Retype word for word the lines lying between the line containing "5. More parts follow." and the line containing "trees are only", together with those two lines themselves, and nothing besides.

INPUT MATERIAL.
►

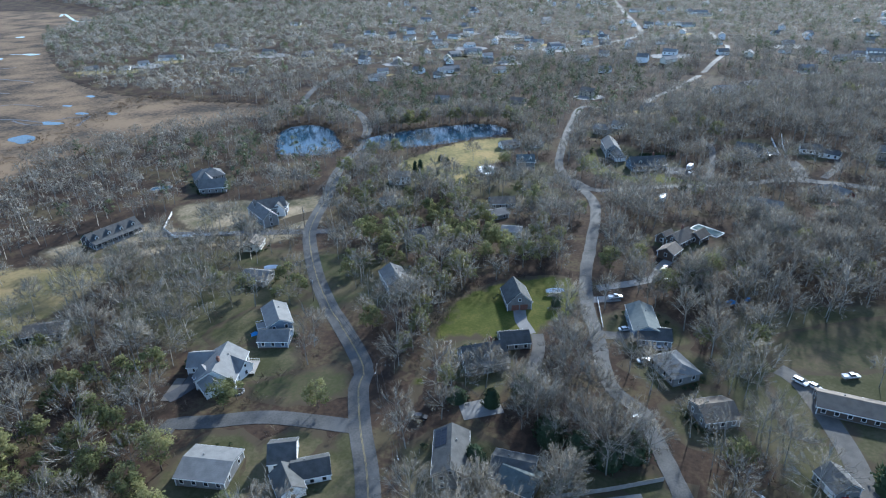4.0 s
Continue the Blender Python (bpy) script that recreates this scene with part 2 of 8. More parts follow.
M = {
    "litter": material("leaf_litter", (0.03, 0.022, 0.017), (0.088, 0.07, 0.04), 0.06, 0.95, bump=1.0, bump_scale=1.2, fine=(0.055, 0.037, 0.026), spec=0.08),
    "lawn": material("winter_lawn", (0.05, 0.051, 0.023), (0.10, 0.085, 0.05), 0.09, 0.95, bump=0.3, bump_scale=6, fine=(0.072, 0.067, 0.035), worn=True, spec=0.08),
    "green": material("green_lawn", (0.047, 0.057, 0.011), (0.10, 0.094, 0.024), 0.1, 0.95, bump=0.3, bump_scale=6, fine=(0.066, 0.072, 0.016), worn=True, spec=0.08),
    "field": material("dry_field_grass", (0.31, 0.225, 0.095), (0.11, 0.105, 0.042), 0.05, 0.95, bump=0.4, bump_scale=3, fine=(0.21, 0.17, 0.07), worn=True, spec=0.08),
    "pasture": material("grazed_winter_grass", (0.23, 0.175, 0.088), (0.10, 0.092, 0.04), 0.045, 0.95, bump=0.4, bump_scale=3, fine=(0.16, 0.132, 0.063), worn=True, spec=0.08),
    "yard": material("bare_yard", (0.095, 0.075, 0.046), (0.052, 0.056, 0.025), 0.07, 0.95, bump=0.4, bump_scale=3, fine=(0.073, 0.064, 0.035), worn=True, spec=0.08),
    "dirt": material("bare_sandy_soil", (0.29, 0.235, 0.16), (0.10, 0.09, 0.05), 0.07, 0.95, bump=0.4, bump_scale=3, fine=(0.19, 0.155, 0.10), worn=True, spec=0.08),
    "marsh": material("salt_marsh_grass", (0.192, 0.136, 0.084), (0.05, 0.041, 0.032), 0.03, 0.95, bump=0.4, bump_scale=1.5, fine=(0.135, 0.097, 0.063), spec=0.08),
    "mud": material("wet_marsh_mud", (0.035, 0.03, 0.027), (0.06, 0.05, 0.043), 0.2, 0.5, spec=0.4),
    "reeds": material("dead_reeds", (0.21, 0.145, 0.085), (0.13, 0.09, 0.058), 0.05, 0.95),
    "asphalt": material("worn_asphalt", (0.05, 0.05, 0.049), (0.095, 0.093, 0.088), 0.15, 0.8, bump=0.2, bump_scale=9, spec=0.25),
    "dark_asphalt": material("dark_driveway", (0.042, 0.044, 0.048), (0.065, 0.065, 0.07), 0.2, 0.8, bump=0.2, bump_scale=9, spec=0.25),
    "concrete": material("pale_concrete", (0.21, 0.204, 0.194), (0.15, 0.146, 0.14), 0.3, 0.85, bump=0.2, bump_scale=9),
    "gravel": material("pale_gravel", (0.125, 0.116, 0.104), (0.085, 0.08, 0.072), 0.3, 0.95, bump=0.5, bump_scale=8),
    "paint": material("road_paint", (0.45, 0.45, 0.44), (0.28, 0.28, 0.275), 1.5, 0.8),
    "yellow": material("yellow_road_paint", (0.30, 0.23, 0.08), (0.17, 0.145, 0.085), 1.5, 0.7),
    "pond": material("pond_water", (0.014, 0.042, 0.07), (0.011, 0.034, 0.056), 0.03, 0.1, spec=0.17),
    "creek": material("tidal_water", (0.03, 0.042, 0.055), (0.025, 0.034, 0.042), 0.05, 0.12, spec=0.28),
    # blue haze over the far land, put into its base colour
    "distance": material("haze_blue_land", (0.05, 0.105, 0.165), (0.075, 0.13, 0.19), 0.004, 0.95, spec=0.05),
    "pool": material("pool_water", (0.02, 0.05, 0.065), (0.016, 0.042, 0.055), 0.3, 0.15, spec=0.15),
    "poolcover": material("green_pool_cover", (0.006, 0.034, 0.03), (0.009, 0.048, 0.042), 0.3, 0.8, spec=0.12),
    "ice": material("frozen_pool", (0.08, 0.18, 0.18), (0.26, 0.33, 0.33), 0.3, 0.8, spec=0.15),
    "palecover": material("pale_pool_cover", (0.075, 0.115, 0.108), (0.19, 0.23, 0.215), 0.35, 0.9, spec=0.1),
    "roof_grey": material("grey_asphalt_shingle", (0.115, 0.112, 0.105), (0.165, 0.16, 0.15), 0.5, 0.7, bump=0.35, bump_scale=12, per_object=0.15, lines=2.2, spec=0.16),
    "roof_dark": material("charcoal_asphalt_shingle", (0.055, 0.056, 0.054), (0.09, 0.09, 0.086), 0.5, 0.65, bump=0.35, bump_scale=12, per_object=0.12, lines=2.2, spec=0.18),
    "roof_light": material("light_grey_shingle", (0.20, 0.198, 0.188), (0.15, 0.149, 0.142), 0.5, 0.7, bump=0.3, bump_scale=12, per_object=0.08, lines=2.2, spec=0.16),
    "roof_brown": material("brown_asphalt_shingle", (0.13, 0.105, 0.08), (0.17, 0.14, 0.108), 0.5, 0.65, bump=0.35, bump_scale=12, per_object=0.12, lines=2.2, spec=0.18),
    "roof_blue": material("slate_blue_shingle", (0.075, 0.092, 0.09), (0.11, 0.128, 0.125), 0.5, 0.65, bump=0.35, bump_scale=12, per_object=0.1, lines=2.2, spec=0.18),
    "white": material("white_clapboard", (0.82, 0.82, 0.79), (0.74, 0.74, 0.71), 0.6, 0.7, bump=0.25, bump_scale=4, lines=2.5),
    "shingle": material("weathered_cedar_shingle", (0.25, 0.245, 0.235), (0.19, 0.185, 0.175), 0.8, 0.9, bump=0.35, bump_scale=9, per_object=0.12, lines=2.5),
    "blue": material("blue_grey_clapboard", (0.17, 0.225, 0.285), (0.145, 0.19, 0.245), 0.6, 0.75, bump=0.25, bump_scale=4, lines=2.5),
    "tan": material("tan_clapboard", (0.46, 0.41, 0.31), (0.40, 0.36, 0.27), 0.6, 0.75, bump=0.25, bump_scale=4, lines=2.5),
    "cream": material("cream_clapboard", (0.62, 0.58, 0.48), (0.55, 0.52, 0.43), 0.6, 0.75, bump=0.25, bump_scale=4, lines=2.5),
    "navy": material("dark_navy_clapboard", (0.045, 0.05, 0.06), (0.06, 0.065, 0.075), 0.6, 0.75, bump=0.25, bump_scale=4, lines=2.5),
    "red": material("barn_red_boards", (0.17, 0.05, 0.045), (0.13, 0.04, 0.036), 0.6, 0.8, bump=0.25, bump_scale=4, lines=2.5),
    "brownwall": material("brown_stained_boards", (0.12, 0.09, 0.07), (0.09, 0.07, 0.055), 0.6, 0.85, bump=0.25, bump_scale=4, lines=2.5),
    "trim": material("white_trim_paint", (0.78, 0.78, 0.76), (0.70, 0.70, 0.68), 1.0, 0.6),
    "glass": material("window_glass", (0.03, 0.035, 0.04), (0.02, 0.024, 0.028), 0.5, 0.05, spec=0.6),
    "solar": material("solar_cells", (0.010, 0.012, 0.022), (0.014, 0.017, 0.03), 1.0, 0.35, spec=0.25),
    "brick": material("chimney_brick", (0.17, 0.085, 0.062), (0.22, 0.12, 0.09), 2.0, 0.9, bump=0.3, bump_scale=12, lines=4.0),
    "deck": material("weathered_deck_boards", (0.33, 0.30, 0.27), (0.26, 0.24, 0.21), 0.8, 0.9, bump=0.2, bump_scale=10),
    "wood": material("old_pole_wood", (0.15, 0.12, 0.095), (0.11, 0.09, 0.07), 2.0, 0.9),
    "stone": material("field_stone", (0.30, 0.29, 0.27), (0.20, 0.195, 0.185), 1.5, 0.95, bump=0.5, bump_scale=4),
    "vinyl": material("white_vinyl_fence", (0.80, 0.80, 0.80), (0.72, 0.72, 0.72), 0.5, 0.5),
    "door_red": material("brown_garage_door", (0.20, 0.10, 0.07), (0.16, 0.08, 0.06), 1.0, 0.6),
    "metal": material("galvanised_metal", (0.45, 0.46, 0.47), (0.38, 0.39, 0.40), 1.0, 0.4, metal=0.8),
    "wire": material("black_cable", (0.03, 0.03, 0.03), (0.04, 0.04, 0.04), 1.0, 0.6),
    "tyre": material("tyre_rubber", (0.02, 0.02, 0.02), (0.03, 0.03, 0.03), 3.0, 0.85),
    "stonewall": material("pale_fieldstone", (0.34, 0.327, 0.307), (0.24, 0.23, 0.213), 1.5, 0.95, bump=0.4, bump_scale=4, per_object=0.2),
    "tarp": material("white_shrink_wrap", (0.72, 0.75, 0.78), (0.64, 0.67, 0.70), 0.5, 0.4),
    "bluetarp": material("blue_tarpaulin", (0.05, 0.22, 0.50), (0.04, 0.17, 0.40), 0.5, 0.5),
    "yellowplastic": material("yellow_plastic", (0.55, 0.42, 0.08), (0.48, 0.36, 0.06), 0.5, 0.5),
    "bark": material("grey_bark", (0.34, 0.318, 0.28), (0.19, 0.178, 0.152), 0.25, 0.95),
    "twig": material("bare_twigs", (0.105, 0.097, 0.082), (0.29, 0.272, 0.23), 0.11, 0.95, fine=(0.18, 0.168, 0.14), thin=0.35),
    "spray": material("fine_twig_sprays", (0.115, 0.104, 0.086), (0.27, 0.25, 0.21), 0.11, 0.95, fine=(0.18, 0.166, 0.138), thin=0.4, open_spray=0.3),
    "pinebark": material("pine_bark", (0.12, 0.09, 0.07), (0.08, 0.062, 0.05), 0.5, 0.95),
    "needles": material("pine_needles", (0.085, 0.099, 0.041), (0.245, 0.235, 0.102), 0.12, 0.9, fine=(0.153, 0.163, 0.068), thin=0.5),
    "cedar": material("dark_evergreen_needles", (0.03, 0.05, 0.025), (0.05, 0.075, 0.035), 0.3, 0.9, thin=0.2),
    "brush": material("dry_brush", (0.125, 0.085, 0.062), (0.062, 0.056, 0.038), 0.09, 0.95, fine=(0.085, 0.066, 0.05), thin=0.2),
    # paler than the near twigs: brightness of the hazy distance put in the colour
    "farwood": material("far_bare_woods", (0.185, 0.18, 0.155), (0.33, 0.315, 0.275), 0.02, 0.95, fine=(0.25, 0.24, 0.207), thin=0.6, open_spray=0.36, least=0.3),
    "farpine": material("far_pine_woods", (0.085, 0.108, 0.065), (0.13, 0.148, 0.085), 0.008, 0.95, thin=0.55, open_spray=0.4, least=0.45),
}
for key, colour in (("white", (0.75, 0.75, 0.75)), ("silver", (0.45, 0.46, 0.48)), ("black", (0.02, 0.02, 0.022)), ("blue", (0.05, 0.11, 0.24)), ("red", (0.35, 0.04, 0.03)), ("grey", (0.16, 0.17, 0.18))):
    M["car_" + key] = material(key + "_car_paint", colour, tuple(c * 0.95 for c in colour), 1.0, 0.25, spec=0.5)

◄
►

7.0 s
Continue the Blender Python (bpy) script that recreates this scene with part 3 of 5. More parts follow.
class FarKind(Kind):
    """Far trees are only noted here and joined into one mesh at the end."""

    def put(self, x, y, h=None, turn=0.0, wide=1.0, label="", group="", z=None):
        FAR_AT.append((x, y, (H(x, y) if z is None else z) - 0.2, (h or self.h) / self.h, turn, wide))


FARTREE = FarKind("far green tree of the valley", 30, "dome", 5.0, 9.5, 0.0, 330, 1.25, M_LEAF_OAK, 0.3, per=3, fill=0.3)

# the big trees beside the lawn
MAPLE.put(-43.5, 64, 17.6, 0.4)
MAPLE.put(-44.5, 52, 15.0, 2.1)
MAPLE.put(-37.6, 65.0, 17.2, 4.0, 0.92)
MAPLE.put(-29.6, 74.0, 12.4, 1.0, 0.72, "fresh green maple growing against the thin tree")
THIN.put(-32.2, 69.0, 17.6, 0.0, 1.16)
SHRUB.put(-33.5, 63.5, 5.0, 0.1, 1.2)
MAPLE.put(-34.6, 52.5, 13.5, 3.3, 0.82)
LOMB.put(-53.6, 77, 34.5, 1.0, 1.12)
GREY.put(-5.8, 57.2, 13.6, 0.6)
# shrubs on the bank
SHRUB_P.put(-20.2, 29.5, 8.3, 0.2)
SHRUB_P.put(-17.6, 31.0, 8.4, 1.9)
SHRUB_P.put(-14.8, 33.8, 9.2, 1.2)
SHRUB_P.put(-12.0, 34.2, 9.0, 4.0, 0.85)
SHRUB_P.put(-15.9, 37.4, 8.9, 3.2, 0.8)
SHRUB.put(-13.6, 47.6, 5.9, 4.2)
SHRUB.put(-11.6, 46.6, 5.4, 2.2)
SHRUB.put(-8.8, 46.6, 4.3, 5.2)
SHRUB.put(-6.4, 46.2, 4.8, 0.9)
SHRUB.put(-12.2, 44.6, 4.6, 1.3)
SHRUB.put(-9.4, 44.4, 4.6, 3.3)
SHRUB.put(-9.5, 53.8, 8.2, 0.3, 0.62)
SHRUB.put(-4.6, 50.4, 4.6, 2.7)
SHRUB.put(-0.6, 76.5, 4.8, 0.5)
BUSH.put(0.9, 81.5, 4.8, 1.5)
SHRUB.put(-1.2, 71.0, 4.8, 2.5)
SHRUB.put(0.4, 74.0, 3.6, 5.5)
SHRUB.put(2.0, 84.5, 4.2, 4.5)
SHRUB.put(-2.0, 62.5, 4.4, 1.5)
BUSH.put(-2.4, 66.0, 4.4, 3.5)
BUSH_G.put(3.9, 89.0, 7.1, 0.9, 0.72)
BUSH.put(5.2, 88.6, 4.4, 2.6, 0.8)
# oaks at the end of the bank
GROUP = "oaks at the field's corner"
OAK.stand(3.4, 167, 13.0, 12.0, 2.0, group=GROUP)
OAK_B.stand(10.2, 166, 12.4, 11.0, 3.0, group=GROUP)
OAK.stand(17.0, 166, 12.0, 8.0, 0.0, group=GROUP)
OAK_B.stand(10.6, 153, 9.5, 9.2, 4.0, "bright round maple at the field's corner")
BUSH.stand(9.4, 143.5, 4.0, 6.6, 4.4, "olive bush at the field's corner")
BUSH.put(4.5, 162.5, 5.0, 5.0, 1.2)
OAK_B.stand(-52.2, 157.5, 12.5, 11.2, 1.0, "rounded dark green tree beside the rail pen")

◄

TASK OUTPUT.
Continue the Blender Python (bpy) script that recreates this scene with part 3 of 5. More parts follow.
class FarKind(Kind):
    """Far trees are only noted here and joined into one mesh at the end."""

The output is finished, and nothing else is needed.